BAM excels in bad-loan purchases
Non-performing loan acquisitions by Bangkok Commercial Asset Management Co (BAM) have already exceeded this year’s target due largely to an uptick in NPLs.
BAM had raised its budget for bad-asset acquisitions from financial institutions to 10.5 billion baht this year from 8 billion earlier, but its NPL purchases have still surpassed the revised target, senior executive vice-president Somporn Moonsrikaew said.
He said the acquired NPLs were evenly split between small and medium-sized enterprise loans and mortgages.
BAM, Thailand’s largest asset management company, had bought such NPLs from both commercial and state-owned banks with discounted prices of 30-40% depending on debt collateral, he said, adding that the discount was similar to last year’s despite higher supply.
“Bad-debt management is a key role of BAM, so we offer fair prices for the asset bidding amid tougher competition,” Mr Somporn said.

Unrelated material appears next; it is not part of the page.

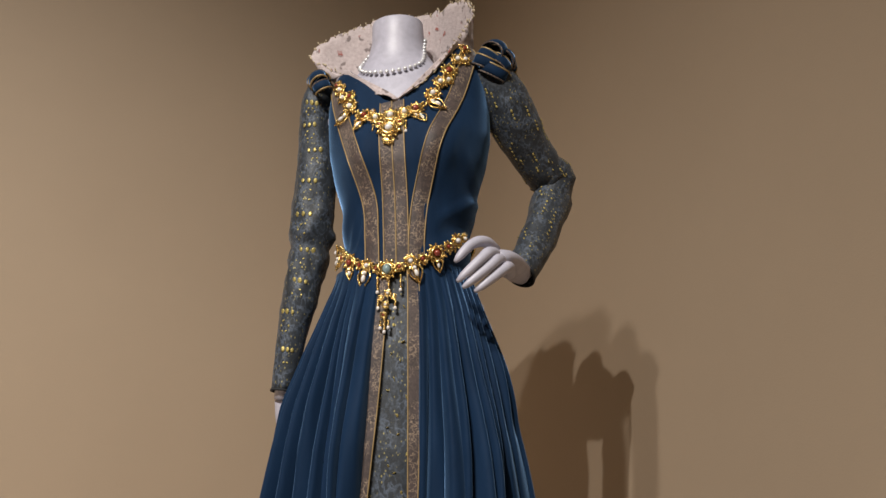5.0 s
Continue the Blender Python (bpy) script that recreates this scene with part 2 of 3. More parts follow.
def torso_at(x, z, out=0.0):
    """The bodice's front at the place x and the height z (before the tilt)."""
    cx, cy, rx, rf, rb = table(z, TORSO)
    return torso(math.asin(max(-0.98, min(0.98, (x - cx) / rx))), z, out)


def torso_frame(x, z, out=0.0):
    """A pose on the bodice with its local z outwards and its y upwards."""
    p = torso_at(x, z, out)
    a, b = torso_at(x + 0.004, z) - torso_at(x - 0.004, z), torso_at(x, z + 0.004) - torso_at(x, z - 0.004)
    n = a.cross(b).normalized()
    e = a.normalized()
    m = Matrix((e, n.cross(e), n)).transposed().to_4x4()
    m.translation = p
    return m


# ---- mannequin ----
def mannequin():
    bm = bmesh.new()
    rows = []
    for z, cx, cy, rx, ry in [(0.95, 0.0, 0.01, 0.10, 0.085), (1.10, 0.01, 0.015, 0.092, 0.082), (1.25, 0.01, 0.03, 0.118, 0.088), (1.33, 0.002, 0.040, 0.126, 0.088),
                              (1.37, -0.004, 0.046, 0.120, 0.084), (1.40, -0.008, 0.052, 0.108, 0.078), (1.425, -0.012, 0.056, 0.097, 0.072), (1.445, -0.015, 0.058, 0.084, 0.064),
                              (1.465, -0.018, 0.059, 0.066, 0.056), (1.485, -0.019, 0.058, 0.054, 0.050), (1.51, -0.019, 0.057, 0.0480, 0.047), (1.545, -0.020, 0.055, 0.0462, 0.0455), (1.5475, -0.020, 0.055, 0.0447, 0.044)]:
        rows.append([(cx + rx * math.sin(q), cy - ry * math.cos(q), z + (TILT_X * 0.5 * rx * math.sin(q) if z > 1.3 else 0)) for q in (2 * math.pi * k / 40 for k in range(40))])
    vs = sheet(bm, rows, True)
    bm.faces.new(vs[-1])
    bm.faces.new(vs[0][::-1])
    # legs down to the deck
    for s in (-1, 1):
        tube(bm, [(0.05 * s, 0.02, 0.96), (0.055 * s, 0.02, 0.5), (0.05 * s, 0.03, 0.09), (0.05 * s, 0.02, 0.06), (0.05 * s, 0.02, 0.0)], [0.075, 0.05, 0.034, 0.03, 0.03], 14)
    # arms inside the sleeves
    tube(bm, spline([(-0.150, 0.05, 1.40), (-0.168, 0.05, 1.22), (-0.170, 0.042, 1.12), (-0.188, 0.022, 0.99), (-0.199, 0.010, 0.87)], 12), 0.014, 16)
    tube(bm, spline([(0.155, 0.05, 1.41), (0.215, 0.10, 1.33), (0.250, 0.14, 1.27), (0.222, 0.08, 1.14), (0.194, 0.030, 1.077)], 12), 0.020, 16)
    # the arm that hangs ends in a relaxed palm with its fingers
    tube(bm, spline([(-0.199, 0.010, 0.88), (-0.194, 0.016, 0.845), (-0.180, 0.028, 0.81), (-0.166, 0.036, 0.77)], 8), [0.014, 0.0155, 0.018, 0.022, 0.027, 0.031, 0.030, 0.024], 16, 0.6)
    for k in range(4):
        y = 0.006 + 0.014 * k
        tube(bm, spline([(-0.169, y + 0.010, 0.79), (-0.158, y + 0.012, 0.74), (-0.148, y + 0.012, 0.70)], 7), [0.008, 0.008, 0.008, 0.0075, 0.007, 0.0065, 0.004], 10)
    # the arm akimbo: back of the palm, four fingers on the hip, thumb behind
    tube(bm, spline([(0.199, 0.040, 1.080), (0.193, 0.010, 1.082), (0.181, -0.025, 1.086), (0.169, -0.055, 1.087), (0.158, -0.075, 1.084)], 10), [0.023, 0.0225, 0.023, 0.025, 0.027, 0.028, 0.028, 0.027, 0.024, 0.016], 18, 0.62)
    for pts in ([(0.164, -0.048, 1.106), (0.150, -0.085, 1.113), (0.131, -0.106, 1.104), (0.109, -0.121, 1.076)],
                [(0.172, -0.050, 1.092), (0.160, -0.095, 1.094), (0.145, -0.112, 1.078), (0.113, -0.126, 1.045)],
                [(0.179, -0.046, 1.080), (0.172, -0.088, 1.084), (0.156, -0.106, 1.067), (0.121, -0.122, 1.036)],
                [(0.187, -0.036, 1.068), (0.187, -0.074, 1.074), (0.174, -0.094, 1.062), (0.138, -0.112, 1.031)]):
        tube(bm, spline(pts, 14), [0.0095, 0.0098, 0.0100, 0.0098, 0.0092, 0.0092, 0.0090, 0.0086, 0.0082, 0.0080, 0.0077, 0.0072, 0.0060, 0.0030], 12)
    tube(bm, spline([(0.186, 0.0, 1.092), (0.165, 0.022, 1.106), (0.135, 0.035, 1.105)], 8), [0.012, 0.012, 0.011, 0.010, 0.0095, 0.009, 0.008, 0.004], 10)
    ob = part("mannequin", bm, FIGURE)
    ob.matrix_world = STAND
    return tagged(ob, "headless white lacquered mannequin wearing the velvet gown", "mannequin")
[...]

Despite higher-than-targeted NPL purchases, deals worth 200 million to 1 billion baht each are in the pipeline.
As of Sept 30, overall industry NPLs stood at 2.79%, up from 2.38% in the second quarter.
As loans increasingly turn sour due to the sluggish economic environment, financial institutions prefer to dispose of bad loans rather than collect such debt themselves, fearing the added burden of setting aside provisions.
BAM is poised to set a 2016 budget for NPL acquisitions of 10.5 billion baht, similar to this year’s total.